A Heads Up On Helmets
If you stop someone who’s wearing a heavy helmet, like a biker or a snowmobiler, make sure you have them remove it and place it on the ground or in a location that’s not within easy reach. Don’t let them hold it in their hand and watch their movements when they’re taking it off and placing it in position. Aside from the fact that this will obviously improve communication, a rock-hard helmet can be used as a dangerous blunt force weapon against you. If it’s on a subject’s head, it can be used to head butt you and if it’s in the hands, it can be thrown or swung at you.
Train to Hit the Target You See
In active shooter situations, time is critical. Every second that gives the shooter a chance to claim another victim. Obviously, the main goal is to end the threat by ceasing the gunman’s ability to fire, which typically means killing him.
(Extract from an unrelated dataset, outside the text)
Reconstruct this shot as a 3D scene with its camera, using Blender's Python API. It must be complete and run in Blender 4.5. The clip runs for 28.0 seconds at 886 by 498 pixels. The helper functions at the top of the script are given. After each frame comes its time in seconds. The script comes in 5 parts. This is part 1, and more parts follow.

However, if a fatal shot isn’t readily available, firearms expert John Farnam urges officers to remember that any target on the shooter’s body should be leveraged in an effort to distract him from his intended targets. That means you should train to shoot an elbow or knee sticking around a corner, a leg dangling down from above…whatever part of the gunman’s body you can hit.
When training with your firearm, Farnam suggests masking your targets to isolate sections that can represent small areas of the body – knee, elbow, etc. – and become proficient at head and neck shots. These small areas may be the only targets available to you.
Check the Back Seat
When you remove a subject from the back seat of your squad, be sure to check the seat after they’re out. Although you should have searched the individual thoroughly before transport, it’s always a good idea to double-check to be sure he hasn’t tried to ditch anything during the ride … particularly a hidden weapon that could be picked up by your next guest. It’s a simple, quick thing to integrate into your routine and the implications for your safety are considerable.